▶ [Prompt] Note each line where "soft" appears, and copy it.

▶ [Data segment]
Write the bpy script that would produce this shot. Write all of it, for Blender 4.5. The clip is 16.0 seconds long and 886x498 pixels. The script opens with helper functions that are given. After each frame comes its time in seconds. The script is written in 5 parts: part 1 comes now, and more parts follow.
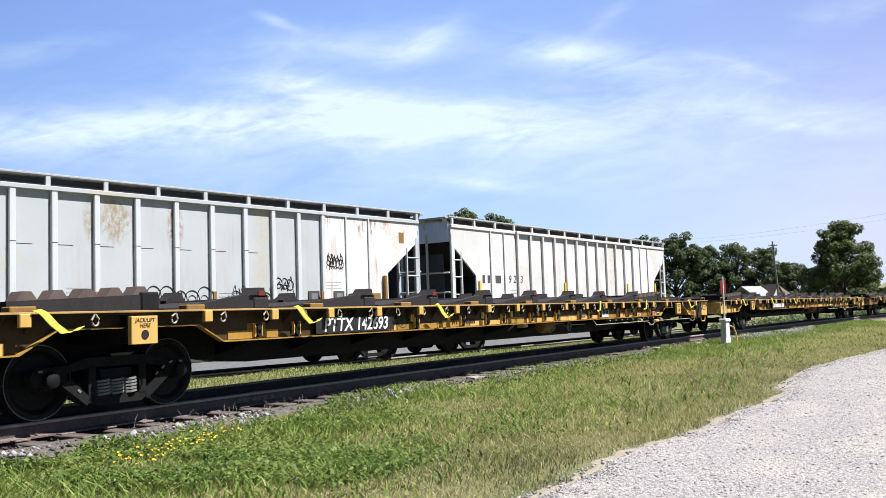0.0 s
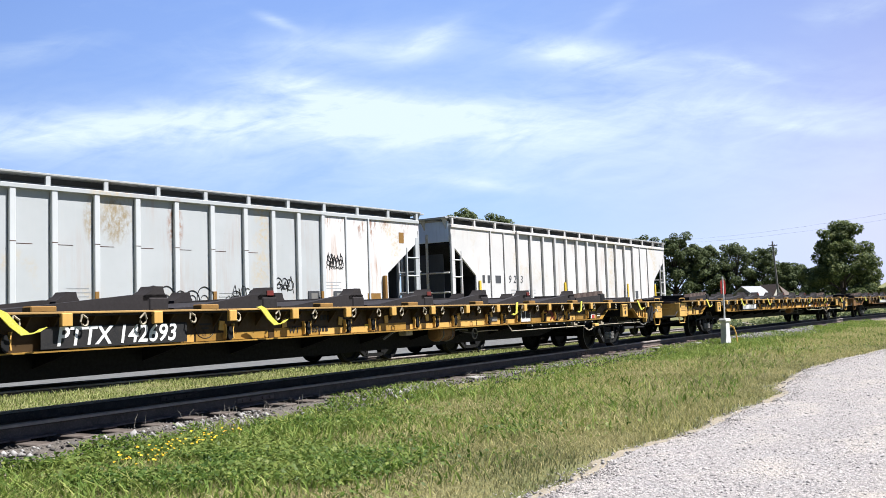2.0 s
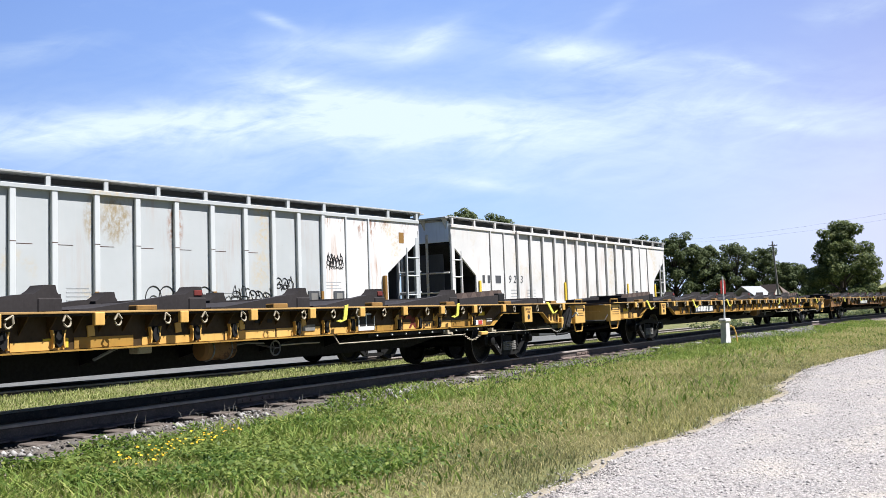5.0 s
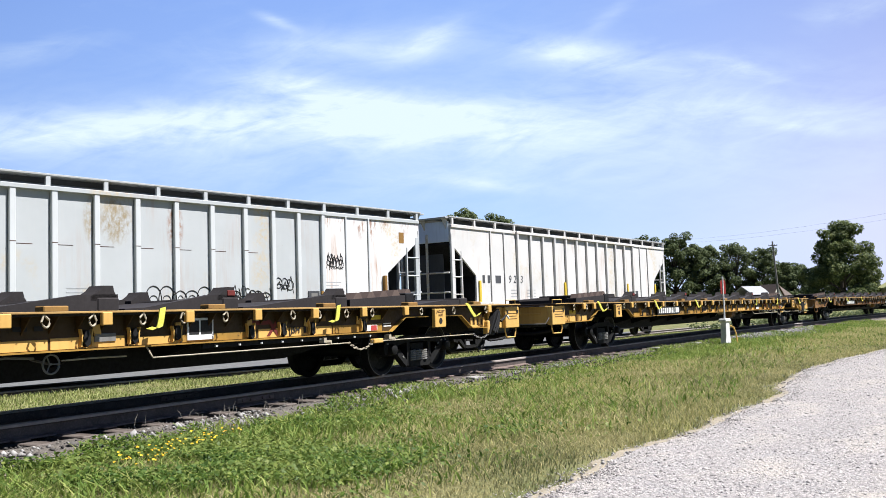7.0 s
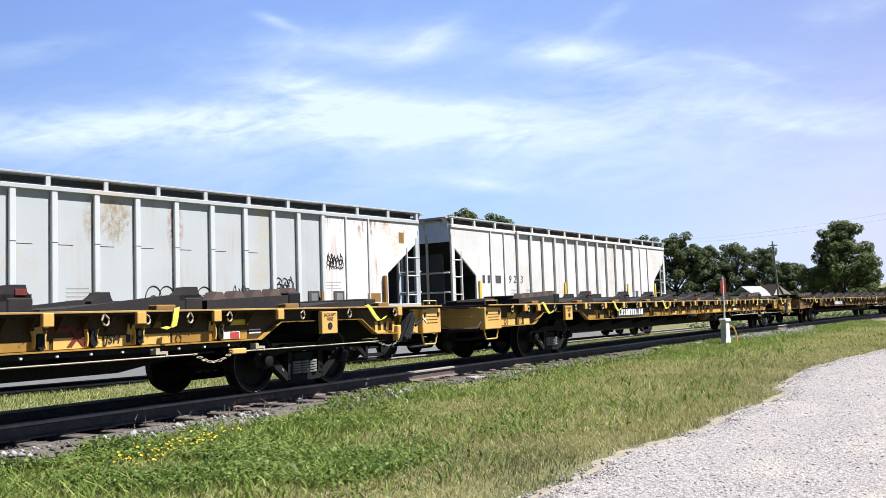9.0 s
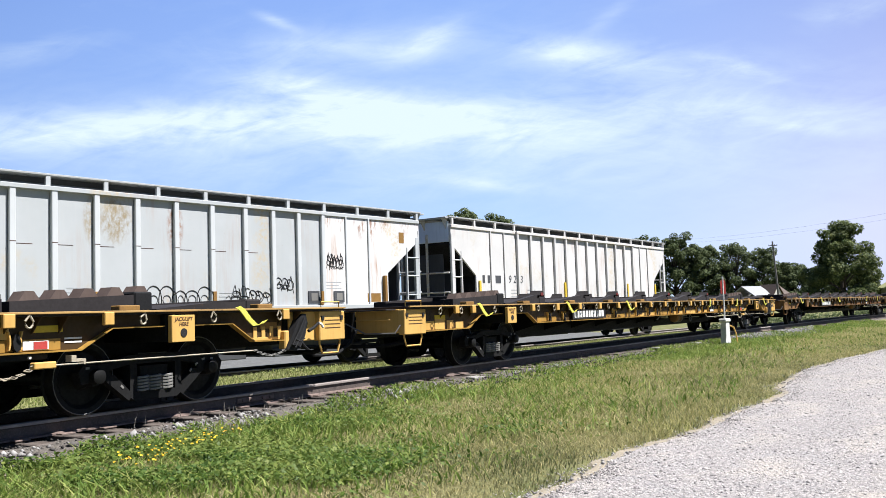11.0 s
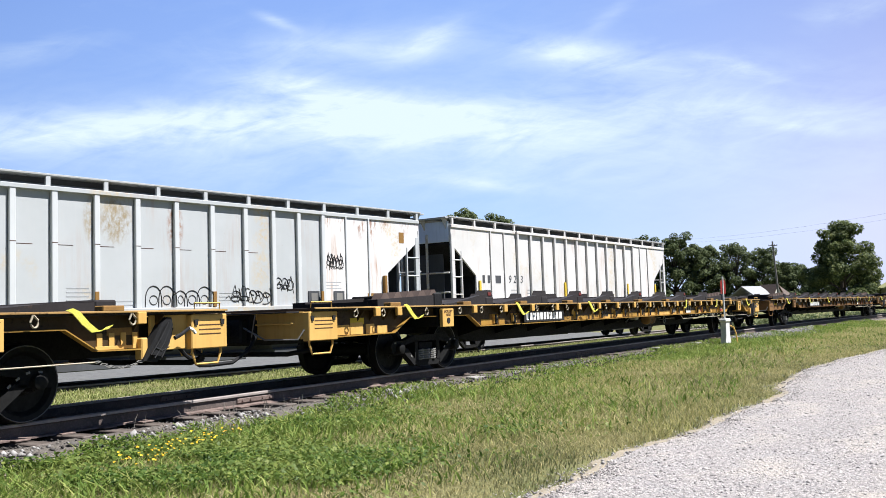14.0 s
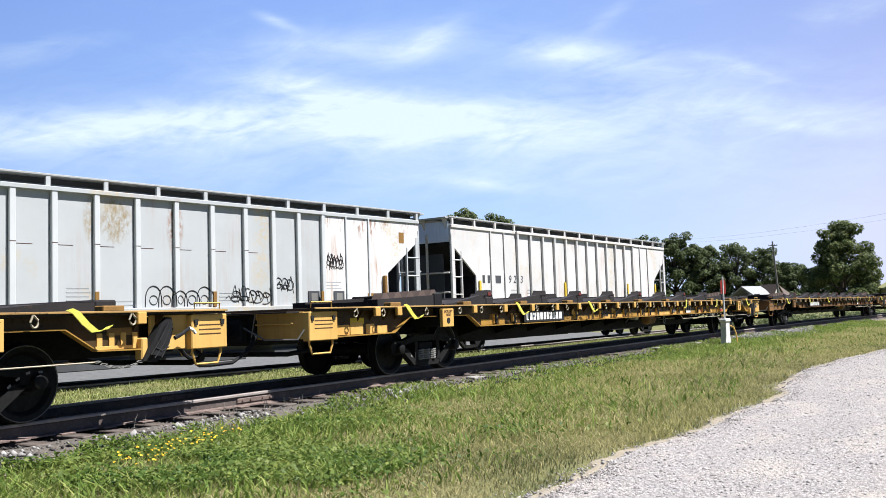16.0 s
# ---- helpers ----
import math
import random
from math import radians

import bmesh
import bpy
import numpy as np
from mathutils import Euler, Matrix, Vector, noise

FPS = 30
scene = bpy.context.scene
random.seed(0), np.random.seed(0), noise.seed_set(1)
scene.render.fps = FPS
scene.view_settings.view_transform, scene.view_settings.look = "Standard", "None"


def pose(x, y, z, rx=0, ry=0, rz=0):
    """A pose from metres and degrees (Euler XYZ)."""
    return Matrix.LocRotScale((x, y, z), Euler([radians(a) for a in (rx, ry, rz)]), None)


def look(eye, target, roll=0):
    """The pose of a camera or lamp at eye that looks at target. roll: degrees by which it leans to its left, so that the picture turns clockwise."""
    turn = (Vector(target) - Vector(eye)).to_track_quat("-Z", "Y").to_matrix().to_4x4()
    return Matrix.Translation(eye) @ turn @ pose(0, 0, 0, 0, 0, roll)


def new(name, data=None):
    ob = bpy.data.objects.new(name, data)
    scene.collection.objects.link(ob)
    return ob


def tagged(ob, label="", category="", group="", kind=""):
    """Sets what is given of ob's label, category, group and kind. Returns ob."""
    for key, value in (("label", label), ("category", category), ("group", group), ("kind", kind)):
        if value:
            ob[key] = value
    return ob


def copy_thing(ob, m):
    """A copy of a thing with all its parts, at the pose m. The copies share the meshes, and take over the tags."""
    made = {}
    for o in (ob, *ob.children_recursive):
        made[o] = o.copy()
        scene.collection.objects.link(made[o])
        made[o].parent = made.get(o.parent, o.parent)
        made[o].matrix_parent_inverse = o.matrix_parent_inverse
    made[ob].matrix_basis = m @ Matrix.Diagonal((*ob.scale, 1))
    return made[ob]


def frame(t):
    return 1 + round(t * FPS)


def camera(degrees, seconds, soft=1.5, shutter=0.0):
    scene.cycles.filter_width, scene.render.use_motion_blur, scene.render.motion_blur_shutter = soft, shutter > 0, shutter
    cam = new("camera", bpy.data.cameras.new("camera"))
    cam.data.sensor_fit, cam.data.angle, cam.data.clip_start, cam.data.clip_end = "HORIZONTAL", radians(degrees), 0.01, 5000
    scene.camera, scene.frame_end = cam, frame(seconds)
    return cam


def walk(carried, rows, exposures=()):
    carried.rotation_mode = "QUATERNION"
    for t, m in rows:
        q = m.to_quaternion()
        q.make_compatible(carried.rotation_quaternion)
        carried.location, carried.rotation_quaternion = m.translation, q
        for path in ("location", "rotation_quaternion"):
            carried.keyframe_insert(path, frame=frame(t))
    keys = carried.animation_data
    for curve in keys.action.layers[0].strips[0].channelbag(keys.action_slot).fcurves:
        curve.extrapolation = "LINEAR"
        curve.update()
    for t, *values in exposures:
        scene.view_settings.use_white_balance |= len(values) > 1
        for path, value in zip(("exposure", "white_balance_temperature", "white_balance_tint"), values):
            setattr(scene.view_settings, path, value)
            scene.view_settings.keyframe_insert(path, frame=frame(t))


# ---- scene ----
# Camera: held still at the edge of a gravel lane beside a freight siding.
# World: x runs along the near track away from the camera, y to the far side, z = 0 at the rail head.
cam = camera(52.21, 16.0, soft=0.65)
EYE = (0.0, 0.0, 1.013)
YAW, PITCH, ROLL = radians(29.70), radians(4.124), -1.951
AIM = (math.cos(YAW) * math.cos(PITCH), math.sin(YAW) * math.cos(PITCH), math.sin(PITCH))
VIEW = look(EYE, Vector(EYE) + Vector(AIM), ROLL)
walk(cam, [(0.0, VIEW), (16.0, VIEW)], [(0.0, 1.27, 6060, 11.0), (16.0, 1.27, 6060, 11.0)])

# ---- light ----
SUN_DIR = Vector((0.38, -1.0, 1.75)).normalized()
world = bpy.data.worlds.new("world")
scene.world = world
world.use_nodes = True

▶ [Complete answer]
def camera(degrees, seconds, soft=1.5, shutter=0.0):
    scene.cycles.filter_width, scene.render.use_motion_blur, scene.render.motion_blur_shutter = soft, shutter > 0, shutter
cam = camera(52.21, 16.0, soft=0.65)